Another important factor that has a great effect on the trade deficit growth of Albania is the exchange rate. The continuous appreciation of ALL currency relative to partner country currencies, especially the EUR, which is the dominant foreign currency in trade exchanges, increases the price of Albanian goods and services. In other words, it makes imports less expensive and Albanian exports more expensive in the regional markets.

Results indicate that Albanian trade flows are clearly dependent on traditional ties, such as those with neighboring countries, or on well-established trade agreements such as CEFTA. However, there seem to be some asymmetries between Albanian imports and exports when the level of regional integration is extended. The former has a local nature, as results indicate it depends more on the regional Balkan market than on the large EU market, while the latter seems to have broken the distance barrier and reached larger markets.

Even though there is some ambiguity across models, the Open Balkan countries seem to have a certain positive effect on Albanian trade flows. However, when this variable, which represents only North Macedonia and Serbia, is extended to include more countries that are aimed at being involved in this initiative, such as Kosovo, Bosnia and Herzegovina, North Macedonia, and Montenegro, the results are insignificant. These results indicate that this initiative cannot offer a new center of gravity for Albania, which should stick to the Berlin Process as a safer gateway toward the EU market.

Western Balkan countries share several economic similarities as they represent small and underdeveloped countries whose level of investment, and consequently growth, is highly dependent on foreign savings. Trade is generally limited by poor transport infrastructure, trade barriers, corruption, and political tensions. However, the common objective is to catch up with the EU economies, and there is total agreement to reach it through intra-regional economic integration (Kaloyanchev et al. 2018). In this context, the EU represents by far the main trading partner of the WB countries, followed in second place by the intra-regional market (Pere and Ninka 2017). However, generalizing the results of this paper to other WB countries should be taken with reservations as these countries have different levels of industrialization, consumer demand, economic and technological development, size, and population (Sanfey et al. 2016).

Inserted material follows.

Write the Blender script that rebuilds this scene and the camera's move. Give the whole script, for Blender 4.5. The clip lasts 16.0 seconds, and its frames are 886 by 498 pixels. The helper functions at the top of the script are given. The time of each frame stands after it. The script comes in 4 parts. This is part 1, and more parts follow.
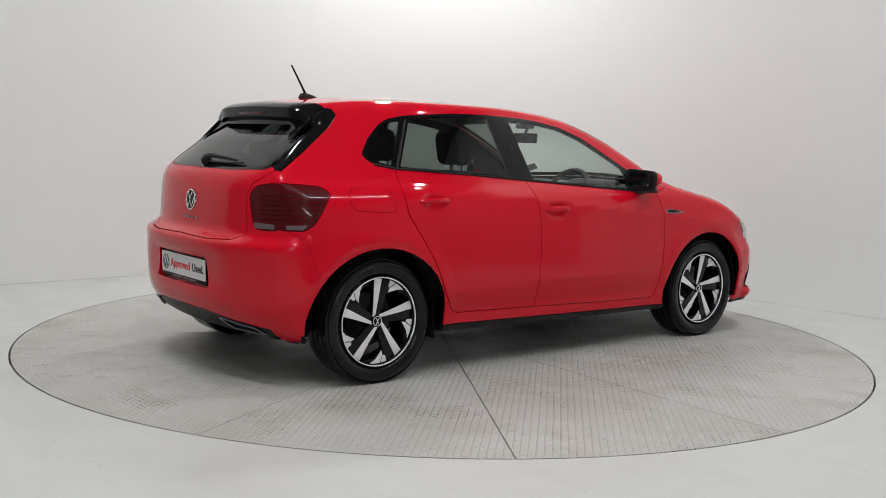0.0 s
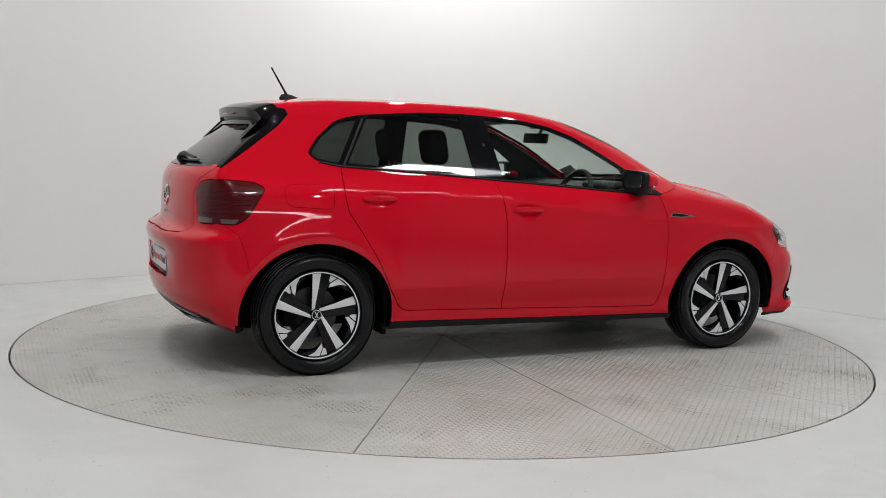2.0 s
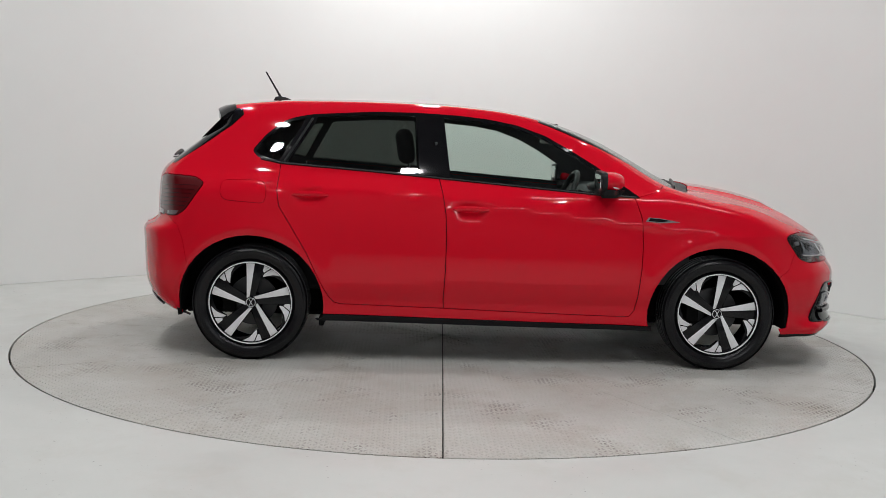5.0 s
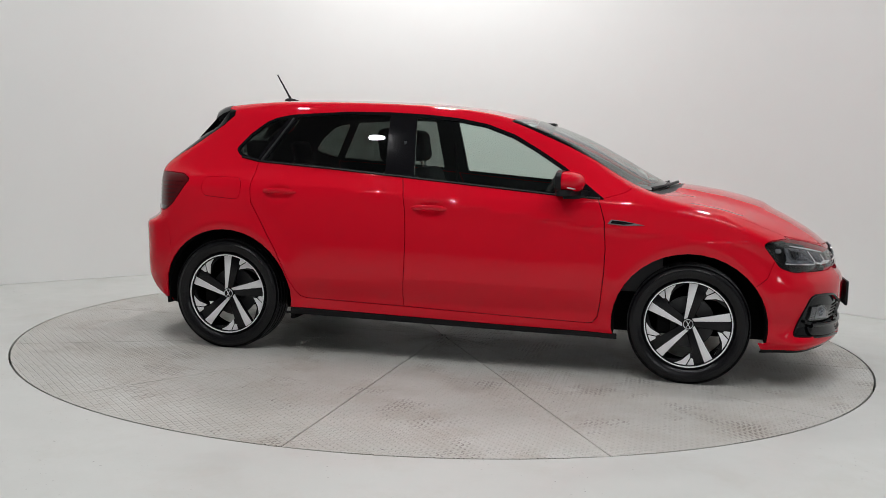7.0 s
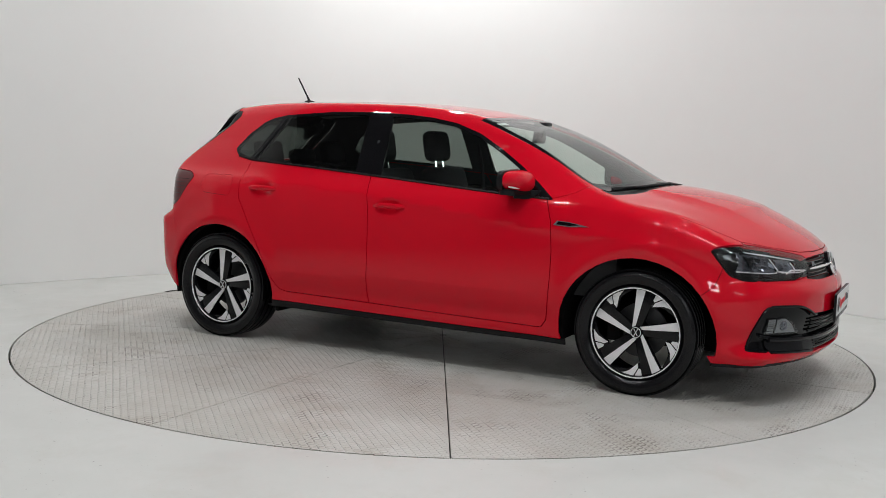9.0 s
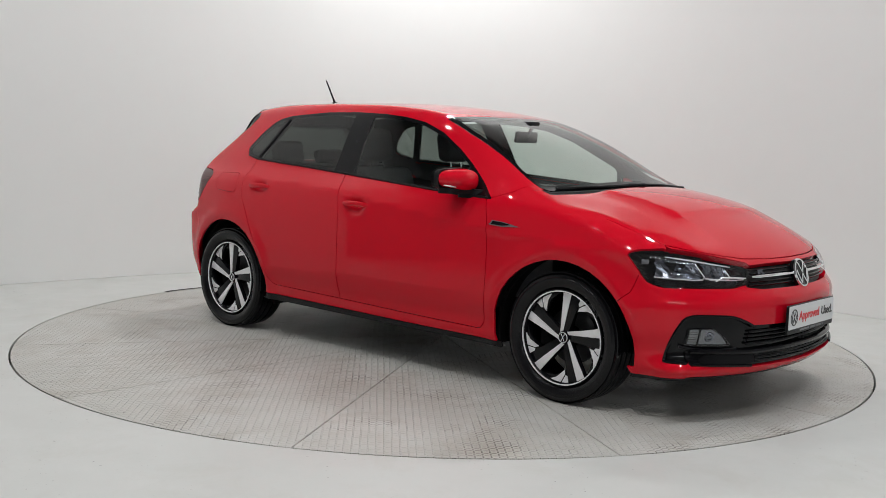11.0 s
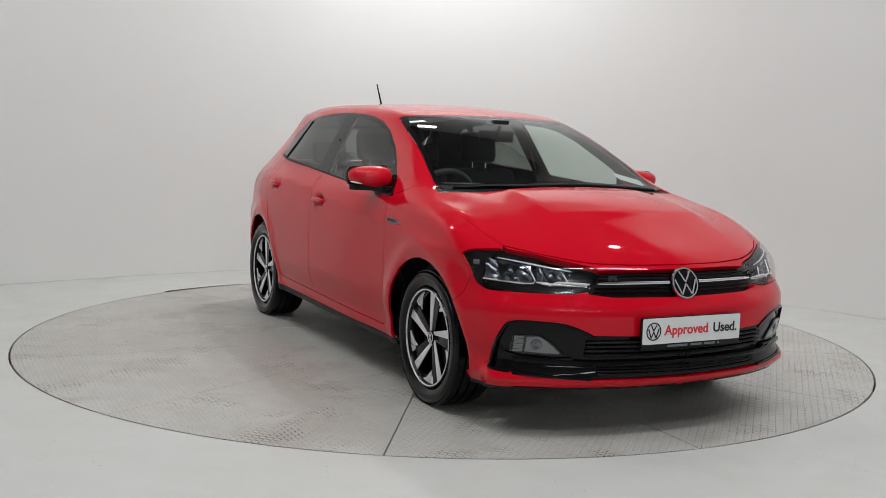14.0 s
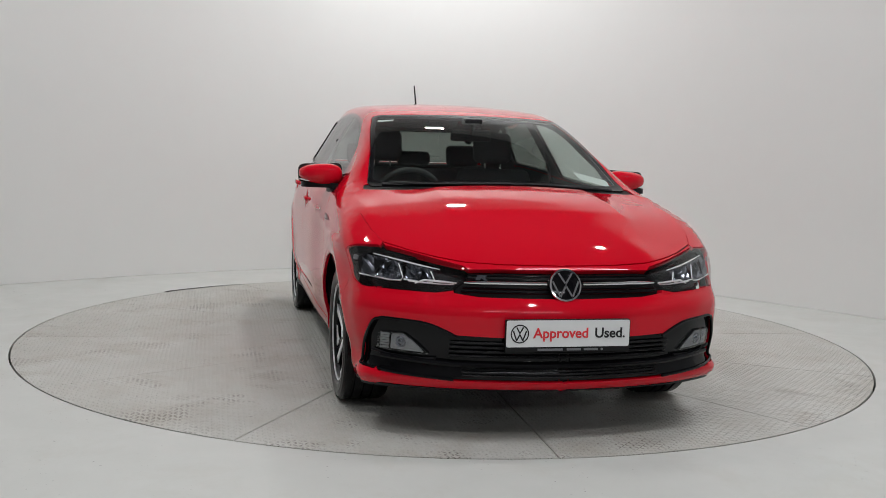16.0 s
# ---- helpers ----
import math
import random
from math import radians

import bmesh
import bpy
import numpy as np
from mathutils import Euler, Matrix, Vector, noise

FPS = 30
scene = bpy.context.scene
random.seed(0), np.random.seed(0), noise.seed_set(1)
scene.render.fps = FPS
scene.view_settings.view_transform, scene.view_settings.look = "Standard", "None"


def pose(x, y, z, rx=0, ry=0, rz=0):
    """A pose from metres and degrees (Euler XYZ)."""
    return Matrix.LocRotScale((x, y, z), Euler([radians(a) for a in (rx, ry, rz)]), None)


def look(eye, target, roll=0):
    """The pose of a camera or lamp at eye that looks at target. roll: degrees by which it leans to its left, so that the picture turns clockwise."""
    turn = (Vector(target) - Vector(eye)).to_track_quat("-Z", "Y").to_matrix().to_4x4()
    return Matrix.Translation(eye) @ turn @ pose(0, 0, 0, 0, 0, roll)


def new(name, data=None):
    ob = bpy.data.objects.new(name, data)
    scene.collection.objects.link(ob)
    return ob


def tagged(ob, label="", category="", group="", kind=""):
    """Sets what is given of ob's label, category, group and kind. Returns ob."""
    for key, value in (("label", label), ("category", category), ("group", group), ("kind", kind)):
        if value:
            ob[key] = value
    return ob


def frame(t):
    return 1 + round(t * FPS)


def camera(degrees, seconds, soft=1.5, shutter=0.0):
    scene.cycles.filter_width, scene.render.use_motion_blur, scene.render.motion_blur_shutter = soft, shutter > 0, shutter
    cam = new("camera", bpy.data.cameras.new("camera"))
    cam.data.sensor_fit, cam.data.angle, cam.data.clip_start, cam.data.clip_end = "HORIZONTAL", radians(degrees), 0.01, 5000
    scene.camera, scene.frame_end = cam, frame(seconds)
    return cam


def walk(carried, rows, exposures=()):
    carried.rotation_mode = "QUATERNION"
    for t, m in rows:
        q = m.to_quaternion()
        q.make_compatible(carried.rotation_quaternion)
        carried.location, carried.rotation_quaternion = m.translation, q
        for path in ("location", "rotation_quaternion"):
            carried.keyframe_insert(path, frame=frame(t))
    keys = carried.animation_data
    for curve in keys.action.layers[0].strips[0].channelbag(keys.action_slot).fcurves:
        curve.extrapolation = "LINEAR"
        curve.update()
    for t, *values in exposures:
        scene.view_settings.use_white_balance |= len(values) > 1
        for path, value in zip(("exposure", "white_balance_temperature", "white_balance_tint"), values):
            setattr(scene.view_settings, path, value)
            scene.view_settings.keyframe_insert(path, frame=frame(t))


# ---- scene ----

To expand this research, future works should consider other factors of importance that may affect the trade patterns of the whole Balkan region, like corruption, the quality of governmental institutions, conflicts, language, ethnicity, and immigration, among others. The literature review indicates that such factors are significant at an international level but are seldom considered in studies about the Balkan region. Such findings can assist their public policymaking and the implementation of strategies for EU membership.